By providing external validation of disclosures, and of the processes undertaken in producing those disclosures, assurance can increase the confidence of capital providers and other stakeholders using non-financial information to guide their decision-making. But what is assurance? How does it work? And how is it beneficial to users of nonfinancial information? This ‘Buyer’s guide to assurance on non-financial information’ (the guide), written by the Audit and Assurance Faculty of the Institute of Chartered Accountants in England and Wales (ICAEW) and the WBCSD, addresses these questions and brings much-needed clarity on a topic that is often perceived as confusing.
For those unfamiliar with the topic of assurance, the first part of the guide explains the concept of assurance, what it means to obtain assurance for non-financial information and how assurance is conducted. In doing so, we address some common misconceptions about assurance and explore the differences between reasonable and limited assurance – an area that can be challenging to understand.
The second part of the guide offers practical guidance, considerations and tips to help organizations assess whether assurance is the right service to meet their needs and to identify and procure assurance services that are ‘fit for purpose’. While this guide is focused on listed organizations, it can be applied by all organizations worldwide. And although increasing demand for robust and reliable environmental, social and governance (ESG) information has shaped many of the considerations, it can be used in the context of all nonfinancial information.

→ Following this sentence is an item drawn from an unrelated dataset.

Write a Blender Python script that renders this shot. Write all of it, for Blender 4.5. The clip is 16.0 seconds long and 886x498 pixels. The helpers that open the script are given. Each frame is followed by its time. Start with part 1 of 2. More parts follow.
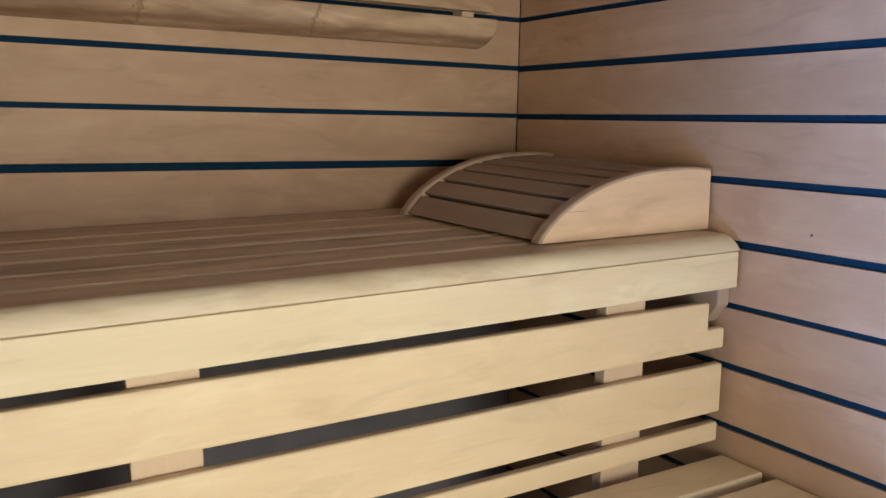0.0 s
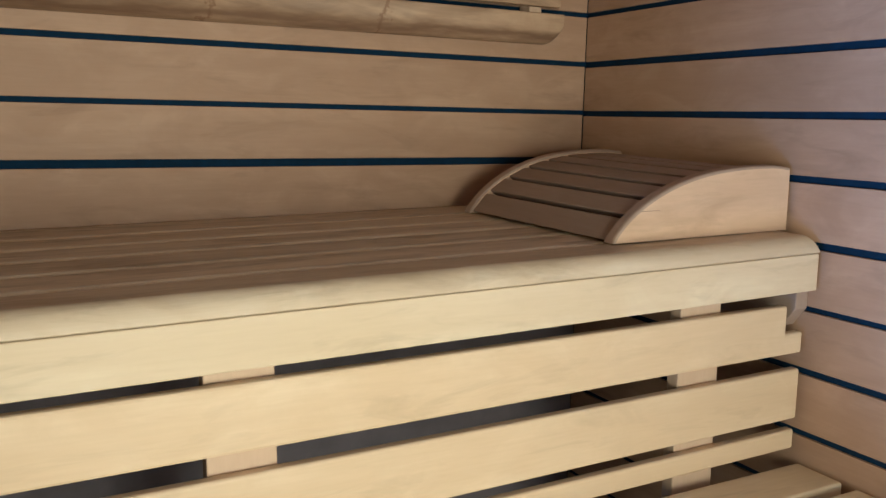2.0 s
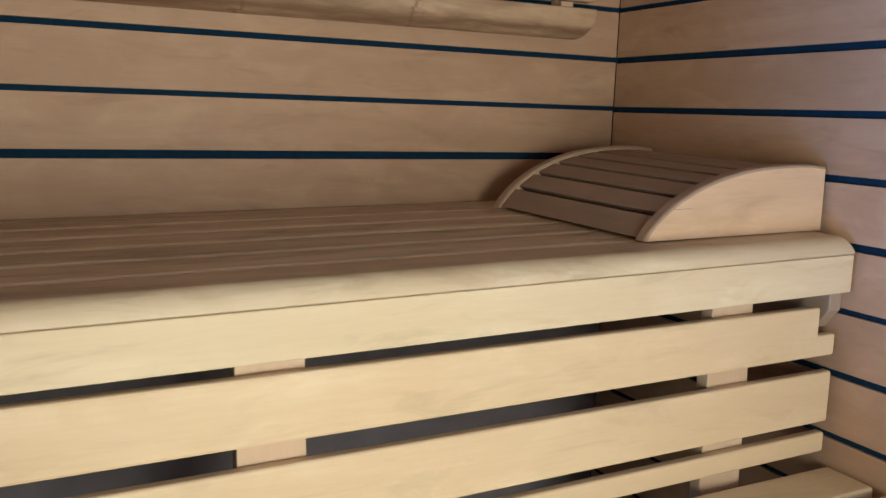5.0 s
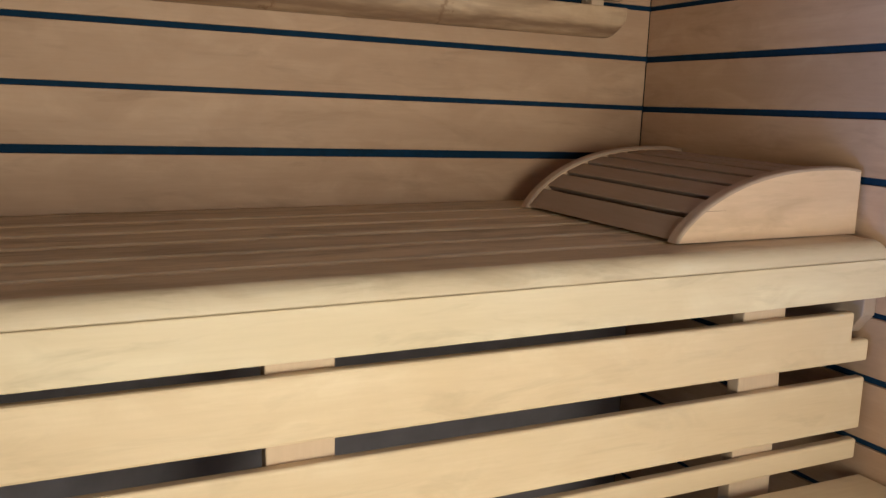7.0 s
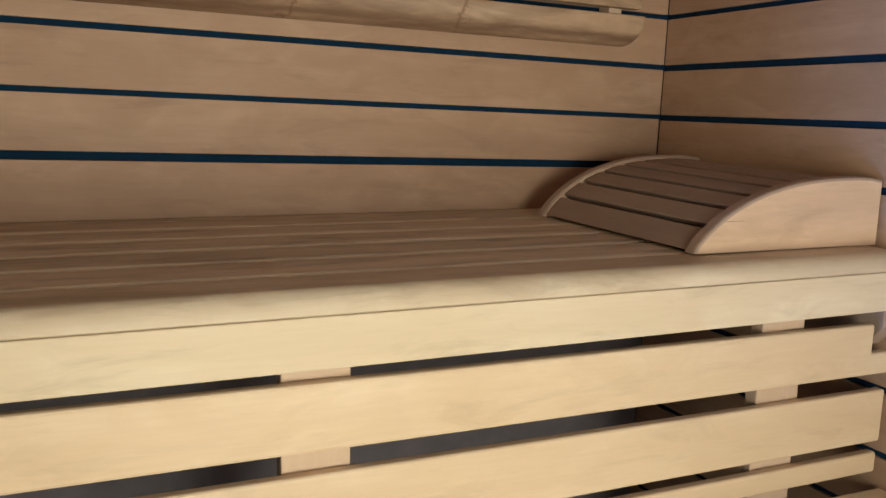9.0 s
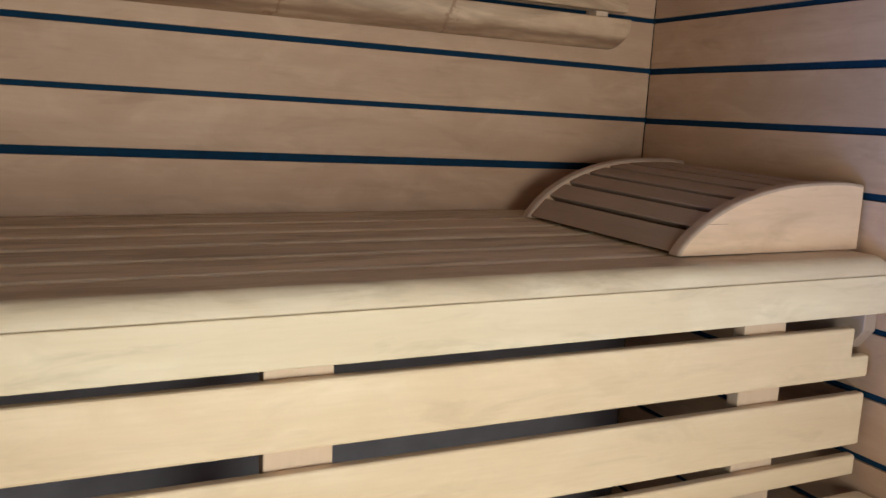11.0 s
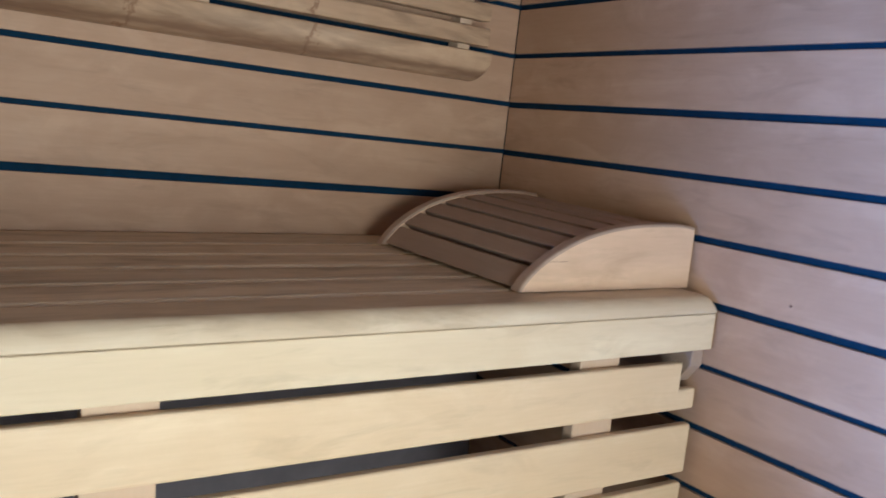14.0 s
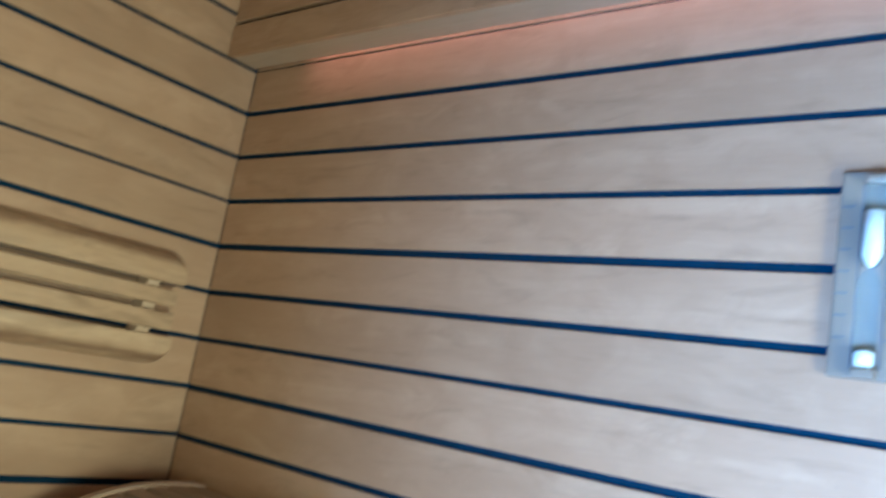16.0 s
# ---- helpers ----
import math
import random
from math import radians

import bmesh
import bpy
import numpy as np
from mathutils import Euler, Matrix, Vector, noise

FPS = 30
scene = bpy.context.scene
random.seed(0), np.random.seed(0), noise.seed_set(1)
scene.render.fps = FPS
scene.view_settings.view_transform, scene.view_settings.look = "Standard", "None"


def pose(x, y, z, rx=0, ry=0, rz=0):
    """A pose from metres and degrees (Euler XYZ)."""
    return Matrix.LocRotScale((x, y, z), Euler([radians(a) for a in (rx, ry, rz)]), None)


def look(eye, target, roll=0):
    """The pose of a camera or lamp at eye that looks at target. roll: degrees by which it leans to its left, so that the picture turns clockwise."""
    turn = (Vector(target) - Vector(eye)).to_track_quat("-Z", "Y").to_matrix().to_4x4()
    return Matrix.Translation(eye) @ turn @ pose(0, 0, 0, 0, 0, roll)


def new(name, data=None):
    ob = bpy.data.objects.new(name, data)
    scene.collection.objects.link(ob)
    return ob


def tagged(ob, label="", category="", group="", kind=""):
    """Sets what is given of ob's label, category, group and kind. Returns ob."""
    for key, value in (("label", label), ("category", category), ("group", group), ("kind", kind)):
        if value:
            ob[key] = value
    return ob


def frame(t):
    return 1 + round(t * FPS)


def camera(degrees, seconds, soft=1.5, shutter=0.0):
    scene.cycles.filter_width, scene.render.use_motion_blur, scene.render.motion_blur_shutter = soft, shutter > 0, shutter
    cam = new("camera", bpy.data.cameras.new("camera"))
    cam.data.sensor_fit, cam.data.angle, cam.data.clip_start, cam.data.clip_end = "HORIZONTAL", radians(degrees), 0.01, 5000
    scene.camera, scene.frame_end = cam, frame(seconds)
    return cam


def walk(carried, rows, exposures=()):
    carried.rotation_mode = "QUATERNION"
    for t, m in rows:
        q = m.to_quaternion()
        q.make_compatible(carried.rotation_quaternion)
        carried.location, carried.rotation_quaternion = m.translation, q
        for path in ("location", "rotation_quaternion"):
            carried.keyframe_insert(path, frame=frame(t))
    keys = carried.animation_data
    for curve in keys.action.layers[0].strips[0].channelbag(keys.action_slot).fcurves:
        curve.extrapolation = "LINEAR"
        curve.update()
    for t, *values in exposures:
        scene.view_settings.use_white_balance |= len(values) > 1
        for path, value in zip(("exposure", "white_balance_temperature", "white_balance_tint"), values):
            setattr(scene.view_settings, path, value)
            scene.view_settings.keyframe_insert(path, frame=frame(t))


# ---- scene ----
cam = camera(56.0, 16.0, soft=1.4, shutter=0.52)
PATH = [
    (0, (-1.182, -1.624, 1.084), (-0.158, 0.068, 0.781), 1.0),
    (0.5, (-1.184, -1.612, 1.087), (-0.193, 0.098, 0.779), 0.8),
    (1, (-1.193, -1.6, 1.086), (-0.23, 0.125, 0.777), 0.9),
    (1.5, (-1.197, -1.593, 1.084), (-0.259, 0.146, 0.775), 1.0),
    (2, (-1.204, -1.592, 1.083), (-0.281, 0.155, 0.771), 1.1),
    (2.5, (-1.205, -1.592, 1.085), (-0.298, 0.162, 0.766), 1.2),
    (3, (-1.205, -1.591, 1.085), (-0.306, 0.165, 0.76), 1.3),
    (3.5, (-1.206, -1.586, 1.085), (-0.308, 0.171, 0.758), 1.5),
    (4, (-1.208, -1.587, 1.082), (-0.316, 0.174, 0.759), 1.5),
    (6.5, (-1.223, -1.57, 1.085), (-0.374, 0.209, 0.748), 2.3),
    (7, (-1.224, -1.569, 1.085), (-0.39, 0.217, 0.75), 2.2),
    (7.5, (-1.225, -1.565, 1.087), (-0.4, 0.227, 0.757), 2.2),
    (8, (-1.224, -1.564, 1.09), (-0.411, 0.234, 0.762), 2.1),
    (10.5, (-1.229, -1.566, 1.085), (-0.423, 0.237, 0.771), 2.9),
    (11, (-1.226, -1.565, 1.085), (-0.389, 0.223, 0.769), 3.2),
    (11.5, (-1.219, -1.567, 1.087), (-0.351, 0.207, 0.77), 3.4),
    (12, (-1.216, -1.568, 1.09), (-0.316, 0.19, 0.773), 3.6),
    (12.5, (-1.204, -1.573, 1.09), (-0.276, 0.171, 0.777), 3.7),
    (13, (-1.191, -1.571, 1.093), (-0.22, 0.15, 0.784), 4.3),
    (13.5, (-1.19, -1.575, 1.097), (-0.16, 0.115, 0.804), 5.2),
    (14, (-1.183, -1.585, 1.121), (-0.093, 0.07, 0.853), 6.3),
    (14.5, (-1.172, -1.595, 1.16), (0.008, 0.009, 0.971), 8.1),
    (15, (-1.163, -1.611, 1.203), (0.104, -0.064, 1.148), 9.3),
    (15.5, (-1.163, -1.64, 1.255), (0.217, -0.199, 1.385), 9.8),
    (16, (-1.1565, -1.6588, 1.2921), (0.3469, -0.391, 1.6271), 9.785),
]
walk(cam, [(t, look(eye, target, roll)) for t, eye, target, roll in PATH],
     exposures=[(0, 0.16, 4750, 3), (4, 0.15, 4700, 4), (8, 0.15, 4950, 5), (10.5, 0.19, 4600, 5), (12.5, 0.23, 4350, 7), (14.5, 0.35, 4320, 3), (15.2, 0.52, 4350, -5), (16, 0.62, 4450, -17)])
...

Given recent inquiries into the audit profession – following corporate collapses and other examples of perceived audit
failure – the timeliness of this publication is clear. Whatever the outcome of these inquiries, ICAEW and WBCSD share the view that assurance will play a more prominent role in the future of corporate reporting. In the context of these inquiries
and the rise in demand for credible ESG and other nonfinancial information, it is more important than ever that organizations understand what assurance is, the value it can bring to users of non-financial information, and how to procure assurance services that meet the needs of users and the organization itself.
In producing this guide, ICAEW and WBCSD aim to address these specific points and help to ensure that those charged with procuring assurance services are better informed.